Nathan Newman nathan.newman at yale.edu
Thu Jul 20 14:25:45 PDT 2000


On Thu, 20 Jul 2000, Lisa & Ian Murray wrote:


> power and Clinton has been pretty pro-union in those area, the appointment
> of Bill Gould as chair of the NLRB being a dramatic example.
>
> Surely not the same Bill Gould who denied 8,000 FedEx drivers their UAW and
> Teamster sponsored election petitions before the NLRB after the owner of the
> company dumped 863,000$ in cash in the Republicrats coffers in one day to
> have the drivers classified as working for an airline and Clinton then had
> Frank Raines the budget director send Gould a note to kill the drive?

You must be uninformed (I hope) on the history of this issue, since Gould was the progressive star of this whole issue, who highlighted the fact that FedEx should likely be covered by the NLRA - thereby provoking legislation against Gould's position and exposing FedEx's antiunion hand.

In a 1995 board procedural case, by a 4-1 majority, the NLRB refused to assert jurisdiction over FedEx with the majority arguing that procedurally, FedEx had always been under the Railway Labor Act.

Who was the dissenter? Bill Gould. He wrote:

"Of course, if this were a case in which no reasonable argument could be made against RLA coverage of the petitioned-for employees, there would be no apparent need to involve the NMB in this Board proceeding. We could simply dismiss the petition. Here, however, jurisdiction is not clearthe Board has never given independent consideration to the jurisdictional issue. It ill serves this agency to base a current refusal to address this issue on a past failure to have done so."

In 1996, partly in response to Gould's dissent (he was mentioned by name in the debate), new legislation was passed at the behest of FedEx clarifying specifically that the Board had no jurisdiction over the company. When the petitions came before the Board, Gould concurred in the decision because of that express statutory change in the law. As he wrote in the decision dismissing the union petitions:

"For institutional reasons, I join in the decision of my colleagues to dismiss the instant petition. In my view, Congress has specifically confirmed, with regard to the circumstances of this case, that Federal Express is an express company within the meaning of the Railway Labor Act. A rider to the Federal Aviation Authorization Act of 1996 contained a clarifying amendment restoring the term "express company" to the definition of a "carrier" under the Railway Labor Act. Pub. L. No. 104-264, ' 1223, 110 Stat. 3213, 3287 (1996). "

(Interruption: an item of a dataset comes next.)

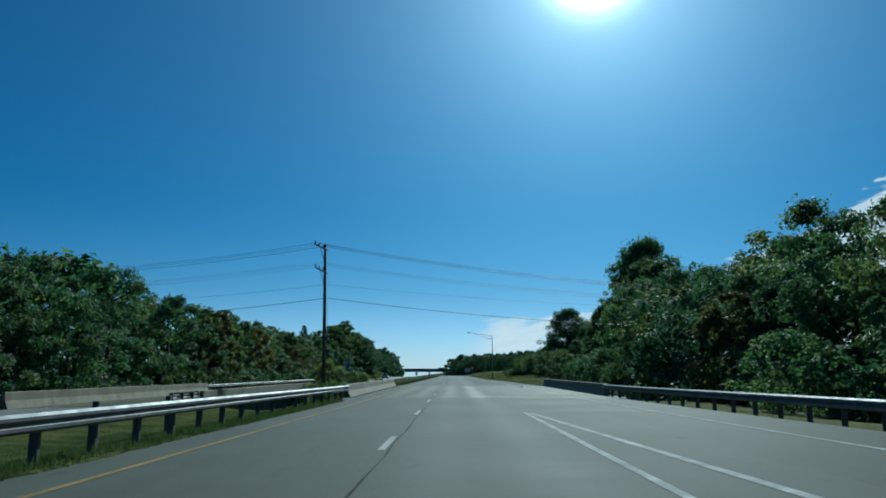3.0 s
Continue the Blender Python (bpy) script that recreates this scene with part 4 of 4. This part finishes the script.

Are you seriously arguing that Gould as an administrative appointee should have ignored a law passed specifically to force him personally to change his position?

Gould stretched the law and court precedents quite far in favor of unions over the decade, but given the fact that any decision can be overturned by the federal courts, it would be useless to make a decision so completely in defiance of a recently passed statute.

There is little question that Federal Express bought influence with some Democrats, notably Fritz Hollings who undemocratically inserted the amendment into a conference report on the Federal Aviation Authorization Act - thereby avoiding a direct vote on the amendment. But the Democrats led by Ted Kennedy and Paul Simon filibustered the bill for three days, finally losing the filibuster when enough Democrats would not sacrifice the billions of dollars in new aviation funds over the issue. But note that a majority of Democrats still continued to filibuster just on this issue despite the threat of loss of the aviation funds for their districts.

So if you think this issue illustrates that there is no difference between the parties, the actual history illustrates exactly why not having a Democratic majority makes such a difference, since the amendment would never have been passed if the Dems had the majority and control of the conference committees.

Why you felt a need to libel Gould, a person who has been published in NEW POLITICS for gods sake, is beyond me.